Iran's war in Iraq

Fouad Ajami:

We tell the Iranians that the military option is "on the table." But three decades of playing cat-and-mouse with American power have emboldened Iran's rulers. We have played by their rules, and always came up second best.

Next door, in Iraq, Iranians played arsonists and firemen at the same time. They could fly under the radar, secure in the belief that the U.S., so deeply engaged there and in Afghanistan, would be reluctant to embark on another military engagement in the lands of Islam.

This is all part of a larger pattern. As Tehran has wreaked havoc on regional order and peace over the last three decades, the world has indulged it. To be sure, Saddam Hussein launched a brutal war in 1980 against his nemesis, Ayatollah Ruhollah Khomeini. That cruel conflict, which sought to quarantine the revolution, ended in a terrible stalemate; and it never posed an existential threat to the clerical state that Khomeini had built. Quite to the contrary, that war enabled the new rulers to consolidate their hold.

Over the course of its three decades in power, this revolutionary regime has made its way in the world with relative ease. No "White Army" gathered to restore the lost dominion of the Pahlavis; the privileged classes and the beneficiaries of the old order made their way to Los Angeles and Paris, and infidel armies never showed up. Even in the face of great violation – the holding of American hostages for more than 400 days – the indulgence of outside powers held.

...

In the past the indulgences have been more a matter of Iran not being worth the trouble of defeating than concern about success. That needs to change if we are to see them change their conduct. They have been at war with us for 29 years. Sometimes they have been like a mosquito bothering and elephant and other times a dog nipping at its feet. It is time to step on the tormentor.

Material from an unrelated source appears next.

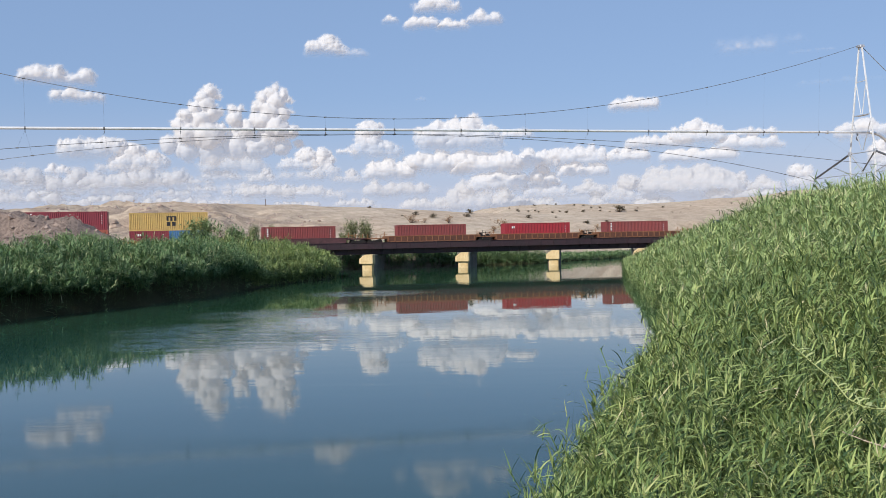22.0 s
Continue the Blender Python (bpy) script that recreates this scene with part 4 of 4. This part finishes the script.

When the attacks come, we should not waste time on a messaging strategy where we give them a tit for tat response to their mischief in Iraq. They will only lash out with terrorist attacks in other areas and attacks on our ships in the Persian Gulf. What is needed is a sustained campaign against the infrastructure of the Qods forces including the weapons factories that supply it and the militia as well as all of Iran's navy. That is the only way to show them their goals are without hope.